[Objective] Go through the entries below and retype them exactly, omitting each picture.

>> start The input

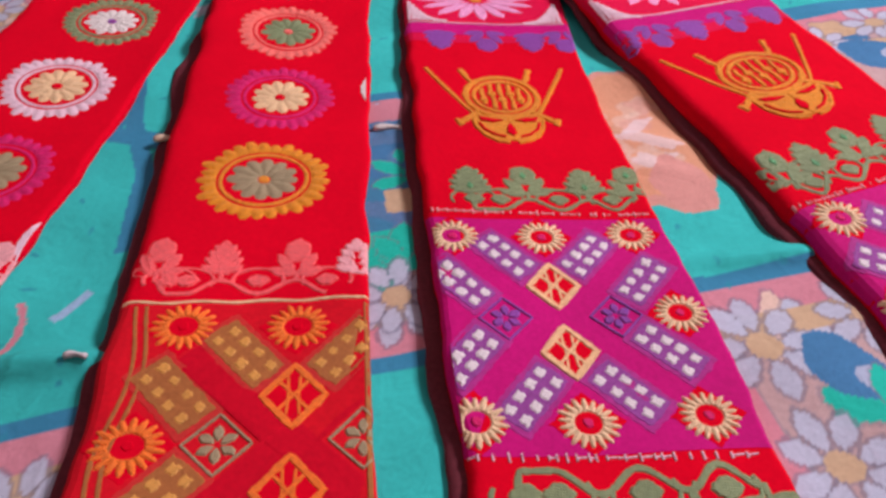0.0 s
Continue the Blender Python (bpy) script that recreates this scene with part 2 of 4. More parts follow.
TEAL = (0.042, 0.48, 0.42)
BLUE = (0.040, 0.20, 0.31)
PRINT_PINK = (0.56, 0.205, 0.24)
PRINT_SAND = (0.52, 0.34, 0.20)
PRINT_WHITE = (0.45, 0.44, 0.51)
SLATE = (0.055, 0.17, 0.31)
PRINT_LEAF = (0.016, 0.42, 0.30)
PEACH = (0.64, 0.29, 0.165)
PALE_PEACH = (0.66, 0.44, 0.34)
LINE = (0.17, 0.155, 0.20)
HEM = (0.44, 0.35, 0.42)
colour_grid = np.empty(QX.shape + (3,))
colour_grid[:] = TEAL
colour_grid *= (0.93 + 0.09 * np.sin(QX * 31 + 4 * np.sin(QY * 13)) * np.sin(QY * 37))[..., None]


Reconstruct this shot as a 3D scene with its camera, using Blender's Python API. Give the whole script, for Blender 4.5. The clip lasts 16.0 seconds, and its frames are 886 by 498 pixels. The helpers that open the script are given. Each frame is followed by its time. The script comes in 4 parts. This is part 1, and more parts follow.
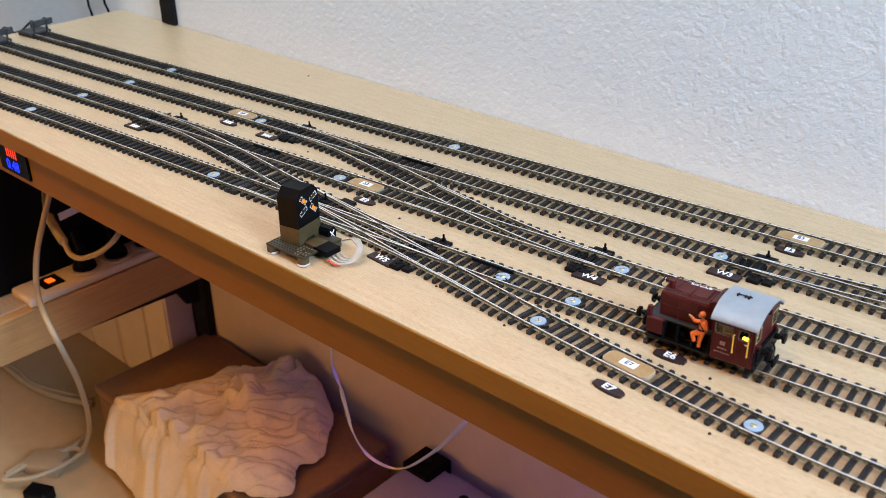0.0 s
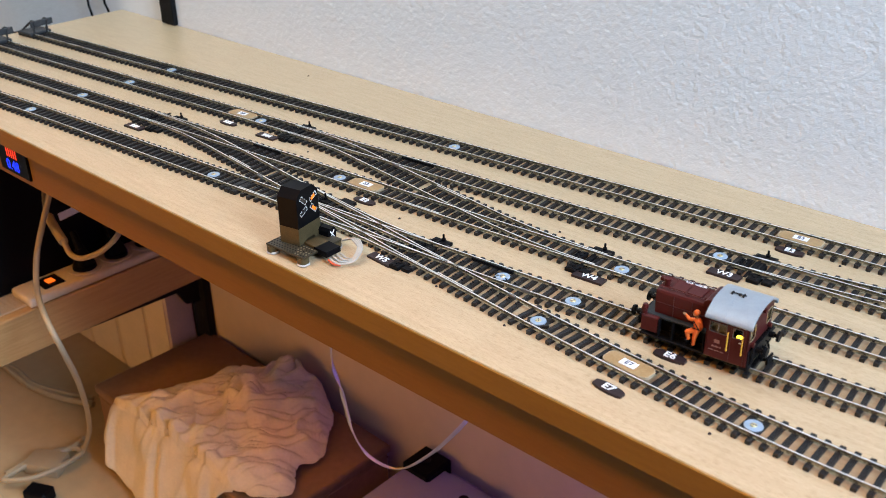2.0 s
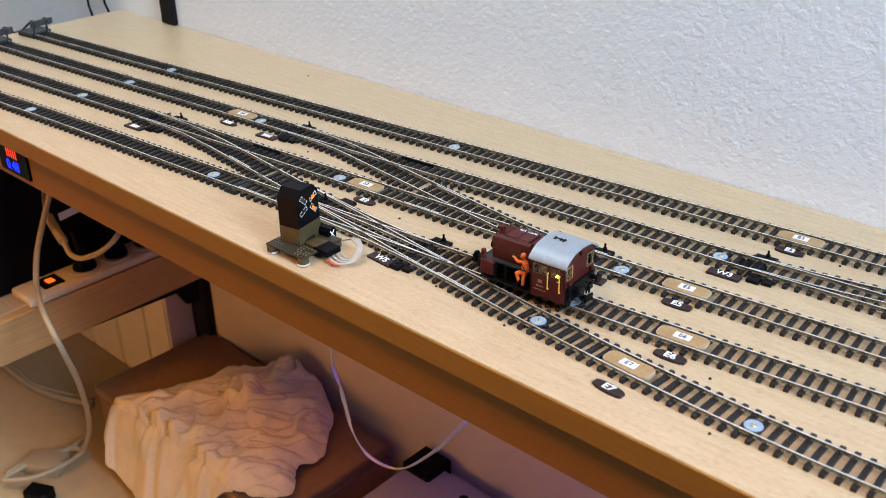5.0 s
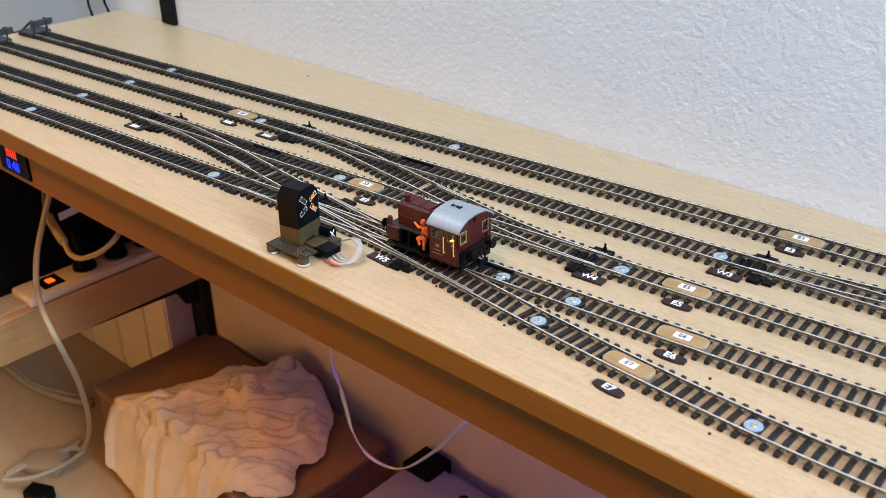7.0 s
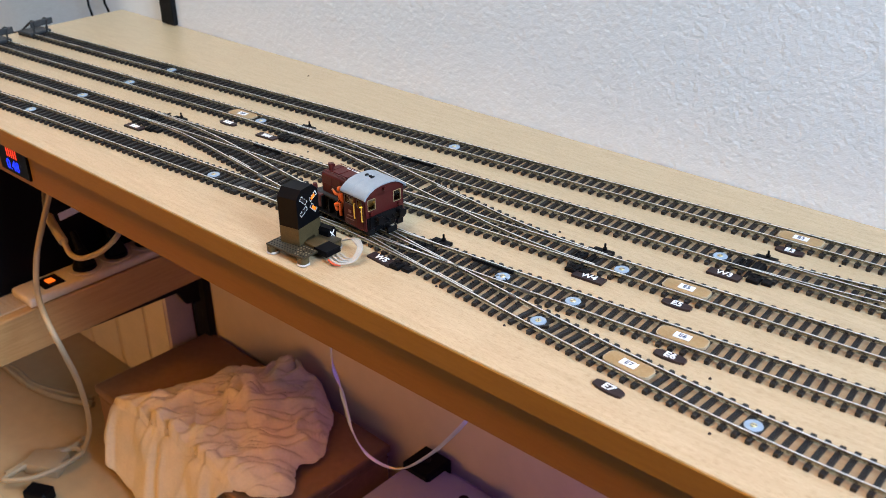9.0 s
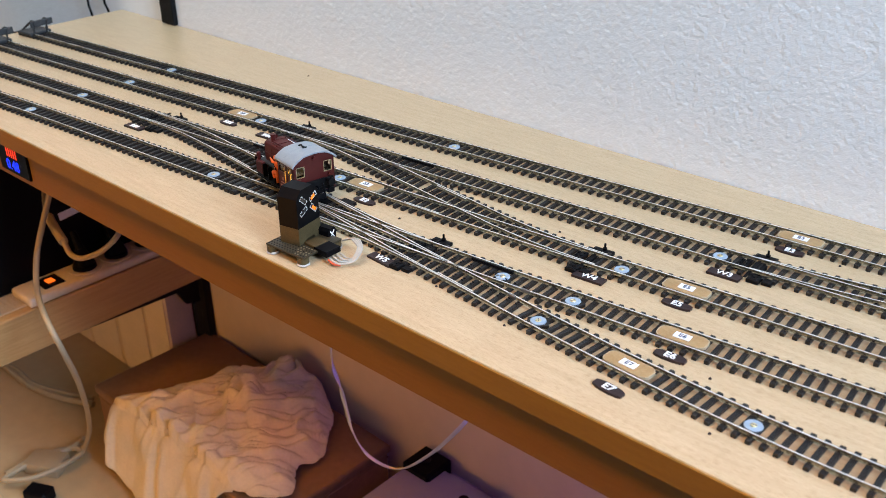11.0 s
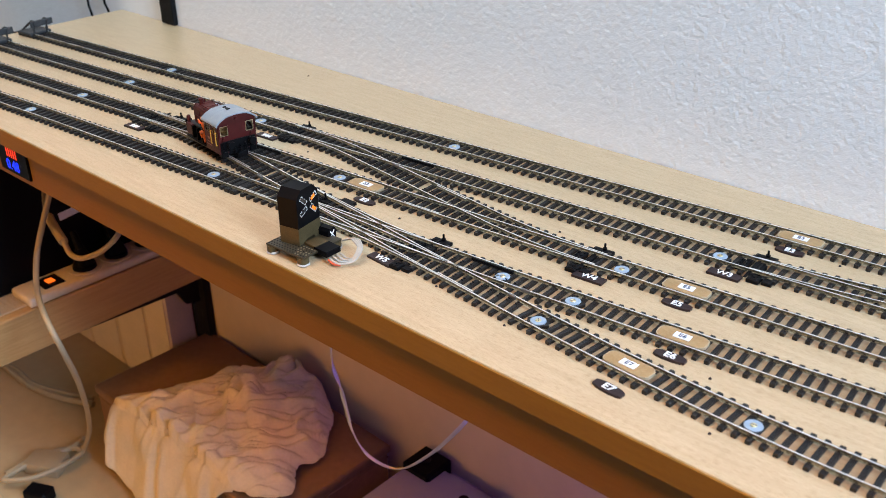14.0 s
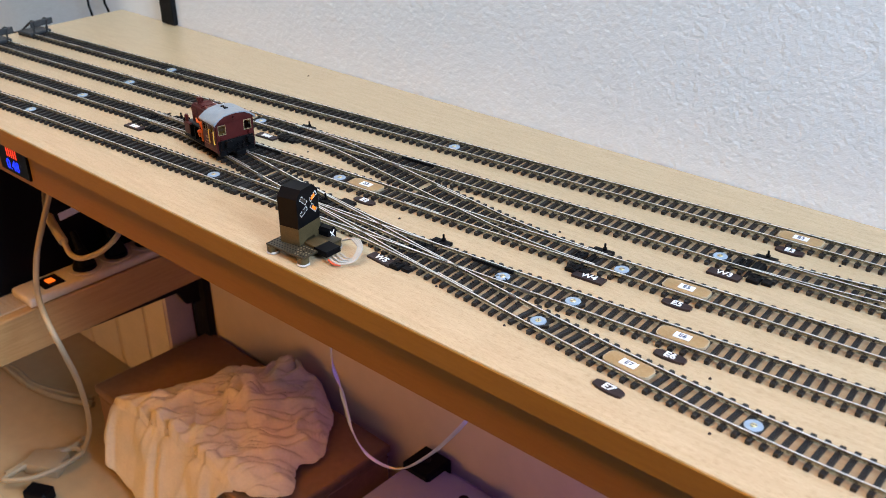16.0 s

>> end The input

[Result]
0.0 s
Continue the Blender Python (bpy) script that recreates this scene with part 2 of 4. More parts follow.
TEAL = (0.042, 0.48, 0.42)
BLUE = (0.040, 0.20, 0.31)
PRINT_PINK = (0.56, 0.205, 0.24)
PRINT_SAND = (0.52, 0.34, 0.20)
PRINT_WHITE = (0.45, 0.44, 0.51)
SLATE = (0.055, 0.17, 0.31)
PRINT_LEAF = (0.016, 0.42, 0.30)
PEACH = (0.64, 0.29, 0.165)
PALE_PEACH = (0.66, 0.44, 0.34)
LINE = (0.17, 0.155, 0.20)
HEM = (0.44, 0.35, 0.42)
colour_grid = np.empty(QX.shape + (3,))
colour_grid[:] = TEAL
colour_grid *= (0.93 + 0.09 * np.sin(QX * 31 + 4 * np.sin(QY * 13)) * np.sin(QY * 37))[..., None]


Reconstruct this shot as a 3D scene with its camera, using Blender's Python API. Give the whole script, for Blender 4.5. The clip lasts 16.0 seconds, and its frames are 886 by 498 pixels. The helpers that open the script are given. Each frame is followed by its time. The script comes in 4 parts. This is part 1, and more parts follow.
0.0 s
2.0 s
5.0 s
7.0 s
9.0 s
11.0 s
14.0 s
16.0 s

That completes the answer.